Records with scene code:
☆ ☆ ☆ ☆ ☆

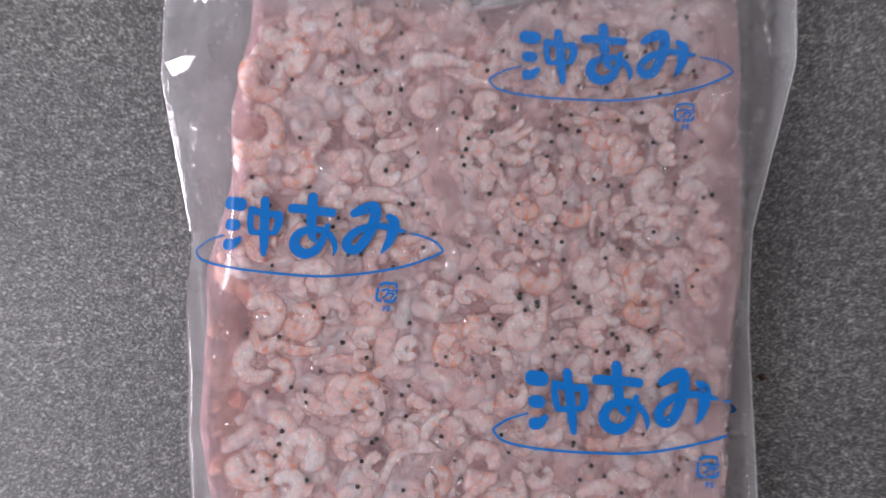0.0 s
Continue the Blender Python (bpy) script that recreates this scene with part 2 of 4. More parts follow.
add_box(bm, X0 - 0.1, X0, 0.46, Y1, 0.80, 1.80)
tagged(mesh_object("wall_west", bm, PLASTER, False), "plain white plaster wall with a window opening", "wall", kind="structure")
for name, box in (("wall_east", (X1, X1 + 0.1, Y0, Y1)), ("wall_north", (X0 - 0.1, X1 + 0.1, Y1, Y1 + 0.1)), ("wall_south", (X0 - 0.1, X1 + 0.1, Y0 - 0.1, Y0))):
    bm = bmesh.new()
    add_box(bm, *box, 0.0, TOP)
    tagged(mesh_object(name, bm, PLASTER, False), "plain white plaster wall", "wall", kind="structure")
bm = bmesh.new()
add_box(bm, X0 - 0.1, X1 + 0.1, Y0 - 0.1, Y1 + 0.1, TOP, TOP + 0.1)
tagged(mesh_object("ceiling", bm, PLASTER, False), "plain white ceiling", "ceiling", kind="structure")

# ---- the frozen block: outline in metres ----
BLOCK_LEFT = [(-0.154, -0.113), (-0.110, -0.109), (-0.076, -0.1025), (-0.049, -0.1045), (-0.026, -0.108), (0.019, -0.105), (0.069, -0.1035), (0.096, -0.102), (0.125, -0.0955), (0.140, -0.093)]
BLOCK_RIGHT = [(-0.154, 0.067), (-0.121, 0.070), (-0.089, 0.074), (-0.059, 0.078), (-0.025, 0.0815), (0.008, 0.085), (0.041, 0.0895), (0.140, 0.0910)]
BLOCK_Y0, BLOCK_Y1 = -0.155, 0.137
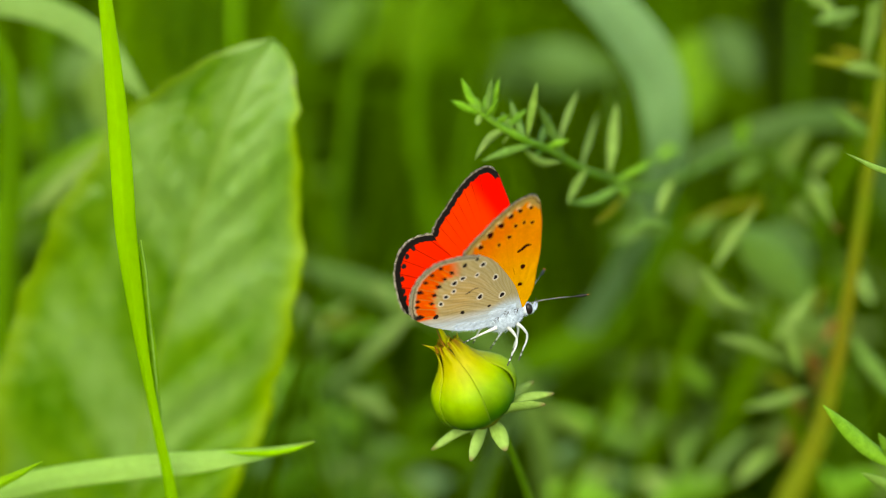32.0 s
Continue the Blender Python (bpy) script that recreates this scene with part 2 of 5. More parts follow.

☆ ☆ ☆ ☆ ☆

Description of the task:
Leave out the pictures and print each record exactly as it stands.

Answer to the problem:
0.0 s
Continue the Blender Python (bpy) script that recreates this scene with part 2 of 4. More parts follow.
add_box(bm, X0 - 0.1, X0, 0.46, Y1, 0.80, 1.80)
tagged(mesh_object("wall_west", bm, PLASTER, False), "plain white plaster wall with a window opening", "wall", kind="structure")
for name, box in (("wall_east", (X1, X1 + 0.1, Y0, Y1)), ("wall_north", (X0 - 0.1, X1 + 0.1, Y1, Y1 + 0.1)), ("wall_south", (X0 - 0.1, X1 + 0.1, Y0 - 0.1, Y0))):
    bm = bmesh.new()
    add_box(bm, *box, 0.0, TOP)
    tagged(mesh_object(name, bm, PLASTER, False), "plain white plaster wall", "wall", kind="structure")
bm = bmesh.new()
add_box(bm, X0 - 0.1, X1 + 0.1, Y0 - 0.1, Y1 + 0.1, TOP, TOP + 0.1)
tagged(mesh_object("ceiling", bm, PLASTER, False), "plain white ceiling", "ceiling", kind="structure")

# ---- the frozen block: outline in metres ----
BLOCK_LEFT = [(-0.154, -0.113), (-0.110, -0.109), (-0.076, -0.1025), (-0.049, -0.1045), (-0.026, -0.108), (0.019, -0.105), (0.069, -0.1035), (0.096, -0.102), (0.125, -0.0955), (0.140, -0.093)]
BLOCK_RIGHT = [(-0.154, 0.067), (-0.121, 0.070), (-0.089, 0.074), (-0.059, 0.078), (-0.025, 0.0815), (0.008, 0.085), (0.041, 0.0895), (0.140, 0.0910)]
BLOCK_Y0, BLOCK_Y1 = -0.155, 0.137
32.0 s
Continue the Blender Python (bpy) script that recreates this scene with part 2 of 5. More parts follow.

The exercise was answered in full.